Nevertheless, the time‑to‑value proposition is compelling. The bank in the pilot program calculated an internal rate of return of over 200% within the first year, largely because the gateway enabled them to launch in three new EU markets simultaneously, acquiring customers who previously could not open accounts online.

Future Outlook

LSEG has laid out an ambitious roadmap. By the end of 2026, Identity Gateway will support all 27 EU member state wallets in sandbox mode, with production coverage for at least 15 by mid‑2027. Beyond Europe, the company is exploring integration with UK’s GOV.UK One Login, Australia’s myGovID, and India’s Aadhaar, transforming the gateway into a global digital identity hub.

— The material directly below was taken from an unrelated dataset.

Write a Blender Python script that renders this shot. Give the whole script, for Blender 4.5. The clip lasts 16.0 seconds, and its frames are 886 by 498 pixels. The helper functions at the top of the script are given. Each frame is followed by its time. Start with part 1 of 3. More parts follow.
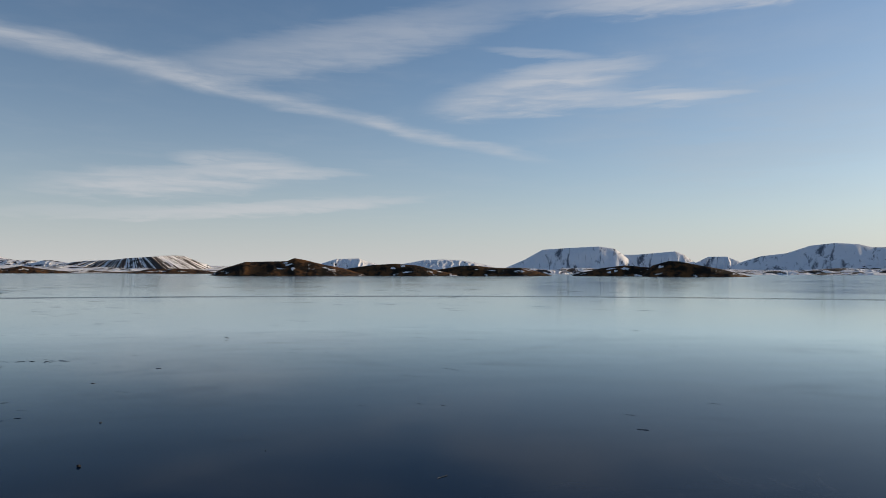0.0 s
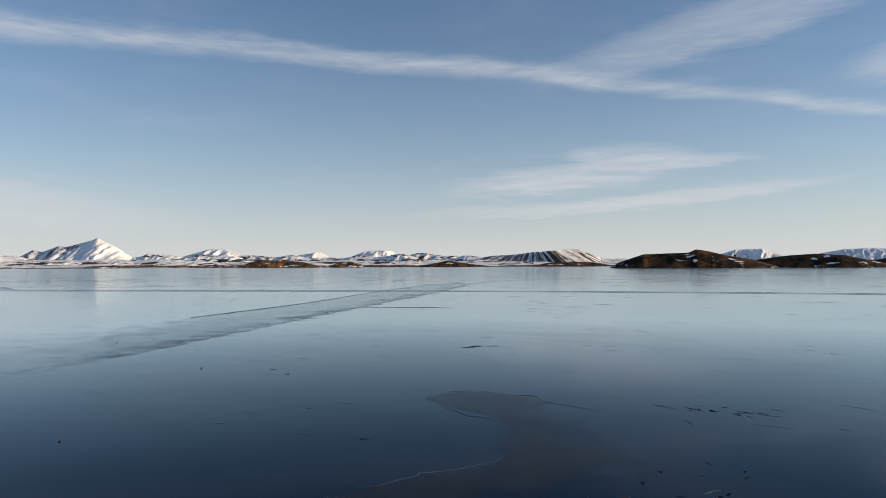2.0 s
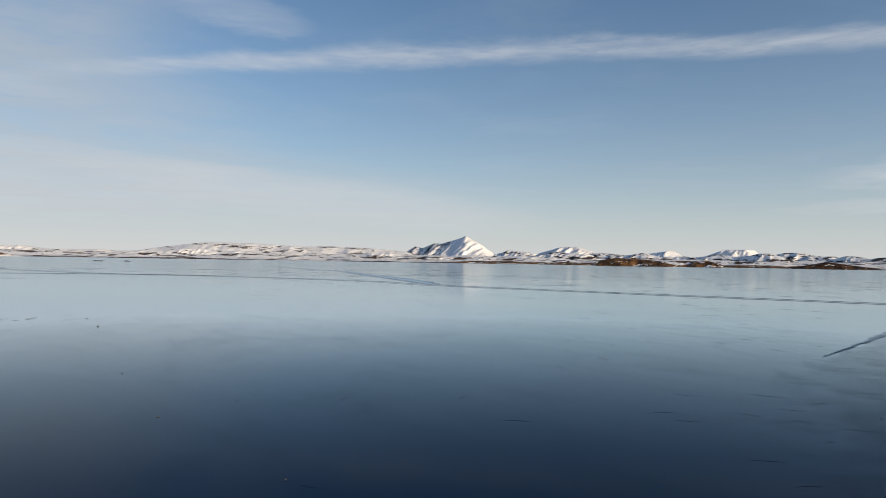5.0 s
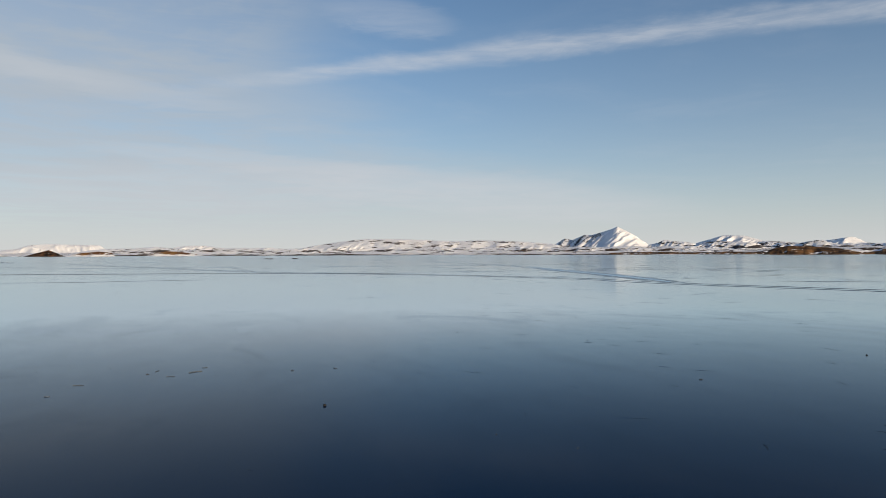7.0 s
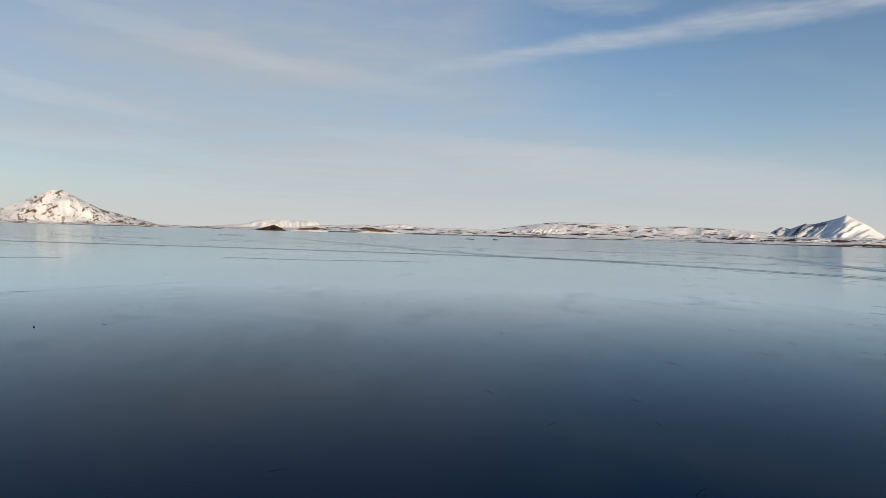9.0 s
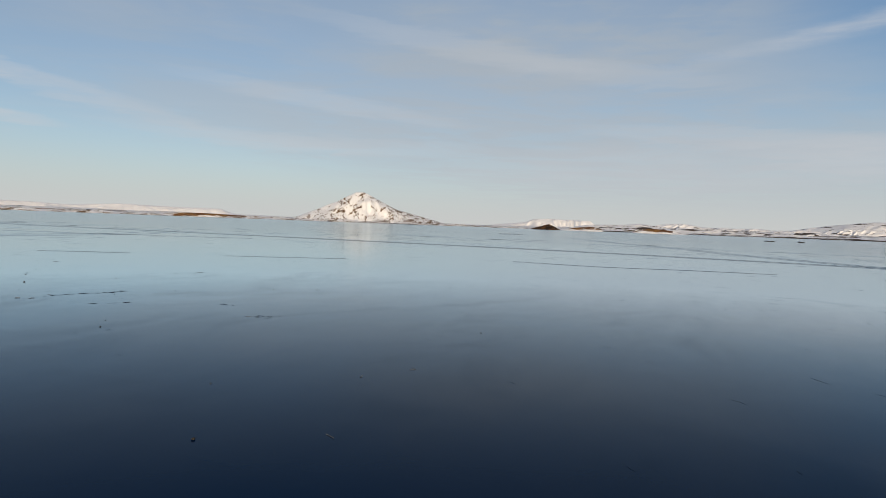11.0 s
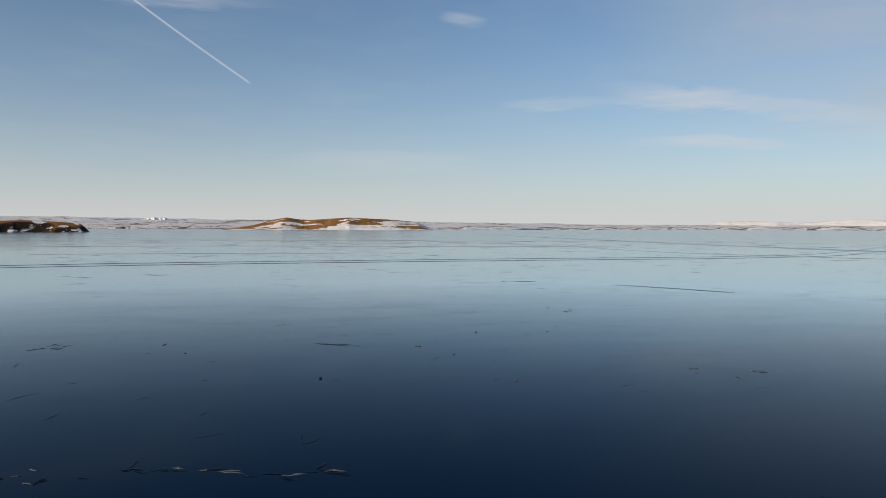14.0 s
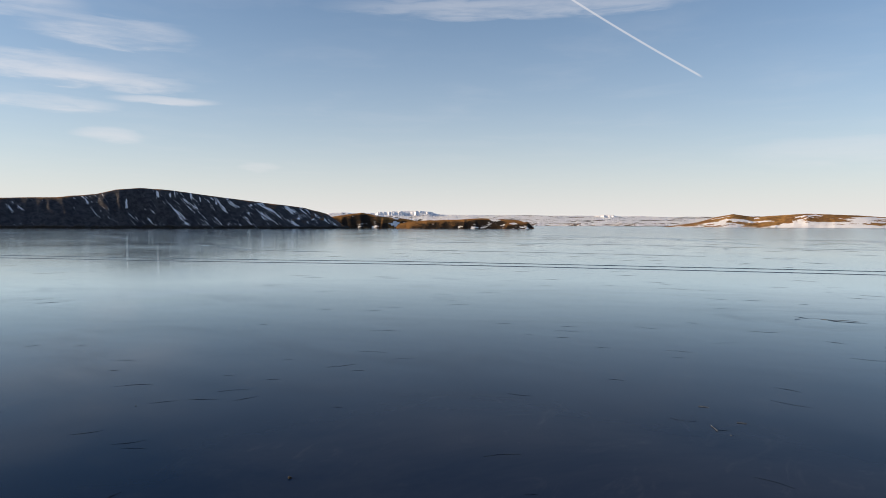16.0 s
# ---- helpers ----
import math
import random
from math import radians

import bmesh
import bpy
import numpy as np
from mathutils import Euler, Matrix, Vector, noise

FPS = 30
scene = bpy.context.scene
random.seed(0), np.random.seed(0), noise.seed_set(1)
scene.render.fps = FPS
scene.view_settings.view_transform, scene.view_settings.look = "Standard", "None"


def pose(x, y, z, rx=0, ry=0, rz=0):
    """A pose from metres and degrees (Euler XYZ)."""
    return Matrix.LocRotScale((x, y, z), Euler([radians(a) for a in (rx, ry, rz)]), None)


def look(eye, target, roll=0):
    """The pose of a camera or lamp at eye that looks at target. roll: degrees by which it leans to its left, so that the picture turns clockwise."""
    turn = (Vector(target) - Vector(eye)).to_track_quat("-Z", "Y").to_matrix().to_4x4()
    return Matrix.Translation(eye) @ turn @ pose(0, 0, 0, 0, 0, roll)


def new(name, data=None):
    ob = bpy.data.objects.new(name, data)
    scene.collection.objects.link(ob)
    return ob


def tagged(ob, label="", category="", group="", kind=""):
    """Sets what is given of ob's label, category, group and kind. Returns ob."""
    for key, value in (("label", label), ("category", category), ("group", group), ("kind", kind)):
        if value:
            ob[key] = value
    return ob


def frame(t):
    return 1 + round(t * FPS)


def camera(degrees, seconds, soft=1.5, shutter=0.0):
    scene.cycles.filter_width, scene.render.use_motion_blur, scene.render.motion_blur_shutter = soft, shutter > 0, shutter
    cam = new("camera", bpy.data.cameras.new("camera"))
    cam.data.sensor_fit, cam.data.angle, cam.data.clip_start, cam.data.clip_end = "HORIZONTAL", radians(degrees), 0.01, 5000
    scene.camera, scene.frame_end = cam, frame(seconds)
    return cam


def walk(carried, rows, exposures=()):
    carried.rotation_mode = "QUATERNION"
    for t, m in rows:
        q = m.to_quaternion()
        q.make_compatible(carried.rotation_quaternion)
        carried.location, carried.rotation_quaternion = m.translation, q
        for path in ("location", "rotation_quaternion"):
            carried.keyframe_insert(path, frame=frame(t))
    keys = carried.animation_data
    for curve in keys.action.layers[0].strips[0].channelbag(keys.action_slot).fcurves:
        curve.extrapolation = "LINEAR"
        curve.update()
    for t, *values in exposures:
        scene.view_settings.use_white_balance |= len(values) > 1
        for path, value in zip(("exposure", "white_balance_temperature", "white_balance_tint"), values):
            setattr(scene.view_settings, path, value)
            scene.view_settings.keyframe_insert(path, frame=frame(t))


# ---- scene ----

On the technology side, the next release will include machine‑learning‑based document verification as an optional add‑on, allowing the API to extract data from physical ID cards and passports when a digital wallet is not available. There is also work underway to integrate with Azure’s confidential computing instances, enabling secure multi‑party verification where even the gateway itself cannot see the plaintext identity attributes — only attest to their validity.

Conclusion

LSEG Identity Gateway arrives at a pivotal moment. As the EU presses forward with its vision for a sovereign, interoperable digital identity layer, the burden on relying parties has never been greater. By converging multiple identity schemes into a single, Azure‑backed API, LSEG not only eases that burden but also accelerates the network effects that will make digital ID wallets a daily reality for millions of Europeans.

For Windows shops and Azure customers, this launch represents a natural extension of the tools they already use into one of the most strategically important areas of digital transformation. The gateway is available now with pay‑as‑you‑go pricing through Azure Marketplace, and a free developer tier allows teams to start experimenting immediately.